また1910年の短編 "The Captain of the Onion Boat" は航海譚と恋愛小説を組み合わせている。彼は生活のために多数の小説やノンフィクションの記事を書き、時には古い作品のプロットを再利用して出版社ともめることもあった。
最後の長編『ナイトランド』は1912年に出版されたが、作品が完成したのはその数年前である。ホジスンはこの長編を1万語に短縮した版 ''The Dream of X'' も書いている。ホジスンは周辺のジャンルの作品も書いており、西部劇 "Judge Barclay's Wife"、普通の推理小説、SF小説「カビの船」、戦争小説などがある。
ホジスンは1912年、女性誌 ''Home Notes'' の編集者と結婚した。南フランスに新婚旅行に行き、物価が安いということもあってそこで暮らし始めた。そこで長編 ''Captain Dang'' の執筆を開始し、同時に様々なジャンルの短編を発表し続けたが、経済的には最後まで安定しなかった。
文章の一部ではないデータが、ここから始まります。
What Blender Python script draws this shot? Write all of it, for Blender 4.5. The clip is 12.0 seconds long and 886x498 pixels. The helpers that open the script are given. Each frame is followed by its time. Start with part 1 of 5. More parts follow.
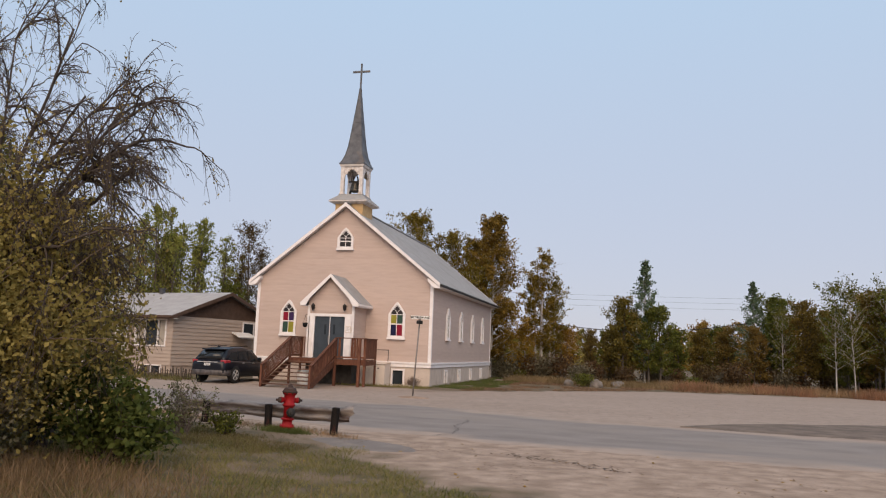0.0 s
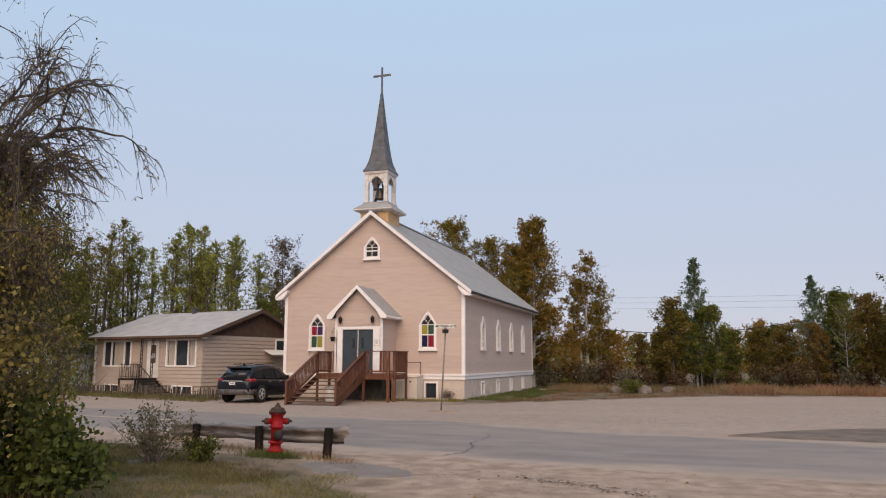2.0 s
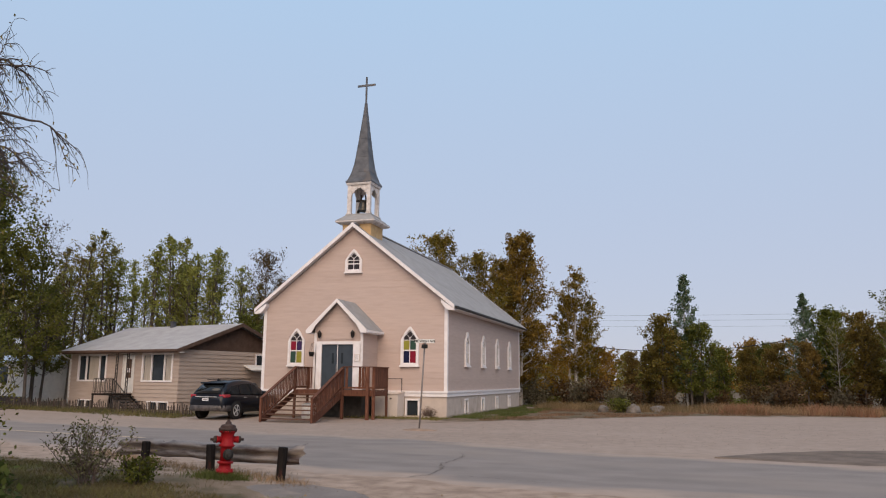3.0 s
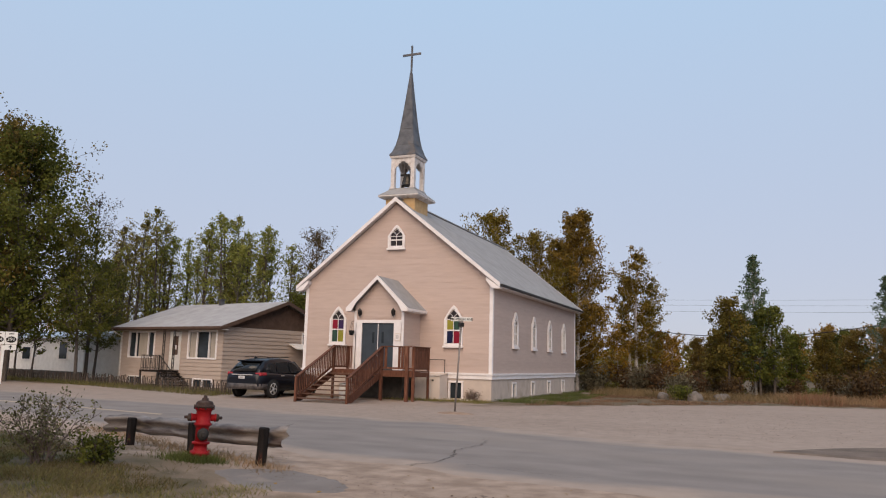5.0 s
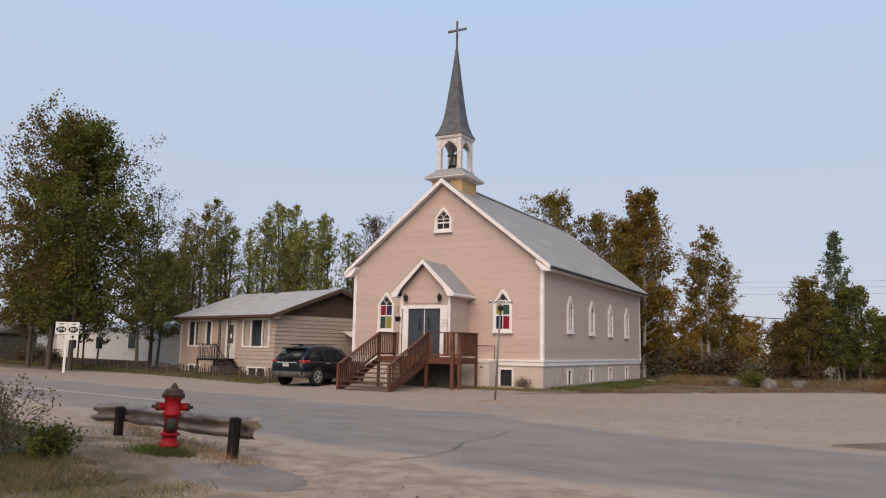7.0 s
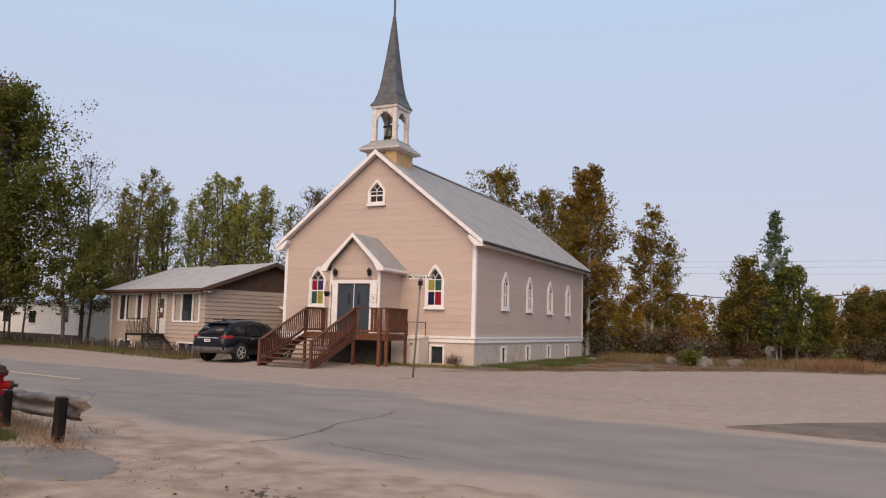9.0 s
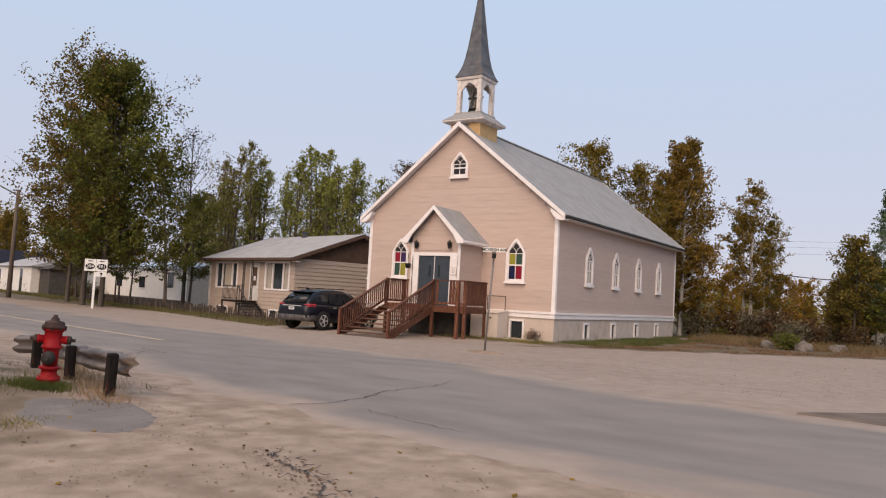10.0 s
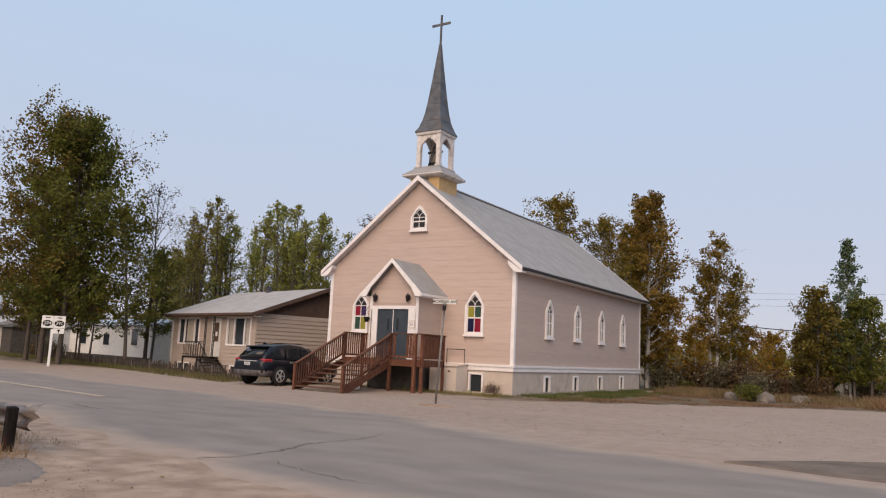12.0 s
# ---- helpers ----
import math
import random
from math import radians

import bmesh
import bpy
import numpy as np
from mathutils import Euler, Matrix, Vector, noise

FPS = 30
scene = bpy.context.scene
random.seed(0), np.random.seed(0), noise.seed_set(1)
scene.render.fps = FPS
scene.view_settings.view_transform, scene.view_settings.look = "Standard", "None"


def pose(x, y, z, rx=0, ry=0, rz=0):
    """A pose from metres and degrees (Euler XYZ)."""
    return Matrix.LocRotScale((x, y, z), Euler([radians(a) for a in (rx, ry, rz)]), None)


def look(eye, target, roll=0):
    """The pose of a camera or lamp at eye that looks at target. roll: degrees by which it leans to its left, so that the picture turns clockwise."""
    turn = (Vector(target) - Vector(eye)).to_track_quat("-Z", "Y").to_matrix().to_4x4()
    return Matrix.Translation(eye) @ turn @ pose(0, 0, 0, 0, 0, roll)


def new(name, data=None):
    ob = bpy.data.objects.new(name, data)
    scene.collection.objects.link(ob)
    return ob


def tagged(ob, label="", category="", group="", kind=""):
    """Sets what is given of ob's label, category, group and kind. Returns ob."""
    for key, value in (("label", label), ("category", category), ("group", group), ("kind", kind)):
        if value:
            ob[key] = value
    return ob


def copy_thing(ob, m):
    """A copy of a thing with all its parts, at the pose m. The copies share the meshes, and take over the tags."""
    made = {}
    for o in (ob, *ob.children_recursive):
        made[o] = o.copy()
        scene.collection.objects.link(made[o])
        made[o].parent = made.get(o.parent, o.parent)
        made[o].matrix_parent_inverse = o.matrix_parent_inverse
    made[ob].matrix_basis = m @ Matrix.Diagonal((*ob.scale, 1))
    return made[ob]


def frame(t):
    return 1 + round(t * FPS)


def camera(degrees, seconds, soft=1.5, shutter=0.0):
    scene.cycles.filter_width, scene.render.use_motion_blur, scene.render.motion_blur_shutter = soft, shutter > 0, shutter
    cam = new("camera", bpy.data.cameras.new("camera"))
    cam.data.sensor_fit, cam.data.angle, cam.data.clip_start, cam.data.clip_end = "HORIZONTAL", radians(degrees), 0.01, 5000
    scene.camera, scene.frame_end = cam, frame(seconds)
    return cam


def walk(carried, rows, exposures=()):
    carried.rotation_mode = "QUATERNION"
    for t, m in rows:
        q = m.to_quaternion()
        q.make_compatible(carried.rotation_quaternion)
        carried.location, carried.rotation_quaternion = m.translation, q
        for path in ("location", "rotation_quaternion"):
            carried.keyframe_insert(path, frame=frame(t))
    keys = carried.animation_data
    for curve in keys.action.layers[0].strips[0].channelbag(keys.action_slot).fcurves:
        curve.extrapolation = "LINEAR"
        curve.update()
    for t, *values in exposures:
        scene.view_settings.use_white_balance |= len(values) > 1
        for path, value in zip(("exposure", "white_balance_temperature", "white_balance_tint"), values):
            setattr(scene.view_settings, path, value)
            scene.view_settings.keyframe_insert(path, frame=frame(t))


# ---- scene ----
cam = camera(60.3, 12.0, 1.15)
PATH = [
    (0, (1.845, 0.139, 1.922), (1.362, 2.061, 2.187), 2.2),
    (0.5, (1.949, 0.686, 1.906), (1.389, 2.586, 2.183), 2.4),
    (1, (2.12, 1.163, 1.897), (1.518, 3.043, 2.211), 1.4),
    (1.5, (2.23, 1.678, 1.887), (1.624, 3.561, 2.181), 0.5),
    (2, (2.383, 2.167, 1.9), (1.775, 4.05, 2.192), 0.1),
    (2.5, (2.467, 2.749, 1.863), (1.859, 4.63, 2.167), 0.2),
    (3, (2.57, 3.259, 1.848), (1.98, 5.14, 2.185), 0.5),
    (3.2, (2.623, 3.493, 1.85), (2.031, 5.374, 2.187), 0.8),
    (4.8, (2.906, 5.21, 1.738), (2.159, 7.043, 2.02), 1.5),
    (5, (2.998, 5.384, 1.724), (2.239, 7.211, 2.019), 1.5),
    (5.5, (3.14, 5.882, 1.692), (2.36, 7.698, 1.997), 2.0),
    (6, (3.278, 6.351, 1.682), (2.469, 8.155, 1.985), 1.9),
    (6.5, (3.476, 6.817, 1.681), (2.58, 8.582, 1.964), 0.9),
    (6.7, (3.561, 6.984, 1.682), (2.632, 8.734, 1.954), 0.6),
    (8.3, (4.311, 8.258, 1.656), (3.368, 10.007, 1.887), 2.6),
    (8.5, (4.395, 8.424, 1.666), (3.463, 10.18, 1.888), 2.5),
    (9, (4.615, 8.746, 1.686), (3.749, 10.537, 1.889), 1.5),
    (9.5, (4.982, 9.074, 1.646), (4.024, 10.821, 1.821), 2.1),
    (10, (5.225, 9.377, 1.633), (4.13, 11.046, 1.762), 3.1),
    (10.5, (5.45, 9.563, 1.614), (4.207, 11.126, 1.73), 2.7),
    (11, (5.617, 9.76, 1.627), (4.409, 11.345, 1.79), 1.7),
    (11.5, (5.851, 9.905, 1.62), (4.75, 11.556, 1.868), 1.6),
    (12, (6.035, 9.93, 1.572), (4.984, 11.609, 1.848), 2.6),
]
walk(cam, [(t, look(eye, target, roll)) for t, eye, target, roll in PATH],
     [(0, 0.0, 6600, 10), (2.3, 0.0, 6520, 10), (3.0, -0.08, 6330, 10), (5.0, -0.05, 6420, 10), (6.7, -0.02, 6480, 10), (8.3, 0.0, 6560, 11), (9.0, 0.03, 6640, 12), (9.5, 0.05, 6600, 12), (10.5, 0.12, 6820, 13), (11.2, 0.08, 6680, 12), (12.0, 0.02, 6580, 11)])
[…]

第一次世界大戦が始まるころホジスンは妻と共にイングランドに戻った。彼はロンドン大学の職員訓練隊に参加した。三等航海士の資格があるにも関わらず海軍に関わることを拒否し、イギリス陸軍の砲兵隊の副官となった。1916年には落馬して顎と頭部に怪我を負った。そのため一時除隊して作家に戻っている。しかし十分に回復すると再び入隊。ドイツ陸軍との戦闘で数々の武勲を立てた〔。戦場での経験を生かした記事や小説も発表している。1918年4月、ベルギー北西部イーペルにおいて斥候任務中に流れ弾を受け戦死。正確な日付は文献によって17日から19日までばらつきがある。1918年5月2日のタイムズ紙にホジスンを称える記事が掲載された。